L’analisi di Draghi si concentra sulle conseguenze geopolitiche di un conflitto prolungato al confine orientale dell’Europa, alle quali è necessario prepararsi: “Primo: l’Ue deve essere disposta a rafforzare le proprie capacità di difesa. (…) Secondo: dobbiamo essere pronti a iniziare un viaggio con l’Ucraina che porti alla sua adesione alla NATO. L’alternativa è inviare ancora più armi e costruire un accordo tra l’Ucraina e tutti i suoi alleati che contenga elementi di reciproca difesa, rimandando al trattato che lega gli Stati Uniti alla Corea del Sud. Ma un accordo simile sarebbe difficile da raggiungere e duro da implementare. Non avrebbe lo stesso potere nei confronti della Russia e, come ha osservato Henry Kissinger – e penso che questo sia il punto più importante – non legherebbe la strategia nazionale dell’Ucraina ad una strategia globale. Inoltre, credo che il contesto storico e quello politico siano differenti da quello coreano. Ma se questo si dimostrerà il corso degli eventi più probabile, la conseguente incertezza e l’instabilità potrebbero essere grandi. Terzo: dobbiamo prepararci a un periodo prolungato in cui l’economia globale si comporterà in modo molto diverso rispetto al recente passato“. Per esempio, “mi aspetto che i governi abbiano per sempre deficit più alti“, perché le prossime sfide globali “richiederanno investimenti pubblici sostanziosi che non possono essere finanziati solo da aumenti di tasse“.

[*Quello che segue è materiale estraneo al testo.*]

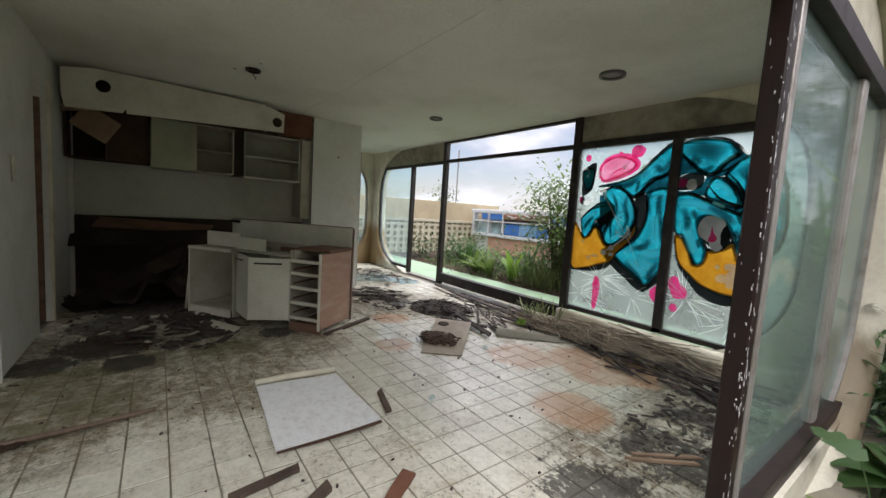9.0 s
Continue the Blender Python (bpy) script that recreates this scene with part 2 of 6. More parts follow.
    nt.links.new(calc(nt, "ADD", calc(nt, "ADD", wet, calc(nt, "MULTIPLY", silt, 0.22)), calc(nt, "MULTIPLY", soot, 0.3)), bs.inputs["Roughness"])
    bump(nt, bs, calc(nt, "ADD", calc(nt, "MULTIPLY", fine, 0.4), calc(nt, "MULTIPLY", silt, 0.8)), 0.35, 0.006)
    return m


# stains on the floor: x, y, reach
MUD = [(-3.0, 0.2, 0.9), (-3.0, -0.6, 1.0), (-2.6, -0.95, 0.7), (-3.5, -0.5, 0.9), (-3.6, 0.7, 0.9), (-4.4, -0.3, 2.0), (-5.3, 0.2, 1.8), (-3.2, -1.5, 1.2), (-3.0, -1.1, 0.7), (-1.0, 2.0, 0.8), (-2.35, -1.25, 0.35), (-4.6, 2.3, 1.3), (-3.4, 3.4, 0.9), (-1.9, 3.6, 0.7), (-1.0, 2.9, 0.8), (-6.6, 2.8, 1.6)]
BLACK = [(-0.95, 1.50, 0.55), (-0.85, 2.10, 0.70), (-0.90, 2.75, 0.60), (-4.6, 2.5, 0.5), (-1.0, 3.2, 0.5)]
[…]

Cultura, conoscenza storica, capacità di analisi, visione. Forse ha ragione Bob Pozen quando riassume i motivi che hanno portato all’assegnazione del premio dicendo che “doctor Mario Draghi is unique“, “il dottor Mario Draghi è unico“. In Italia questo messaggio è passato solo in parte, e con molta fatica.

Lo stato d’animo di chi ha iniziato a scrivere questo pezzo alle 4:00 di notte è interamente sovrapponibile all’approccio della signora nel pubblico che, alzatasi in piedi per tributargli una standing ovation, svela inconsapevolmente alle telecamere la presenza di un taccuino. Nulla di male: perché quando parla un fuoriclasse è sempre bene prendere appunti. Pure noi prendiamo nota dell’espressione estasiata rivolta ai vicini di sedia, con tanto di “wow” al termine dell’intervento di Draghi.

Prendete questo articolo per quello che è: un regalo ai lettori. Dita negli occhi per filorussi e simili: ce ne faremo – abbastanza volentieri – una ragione.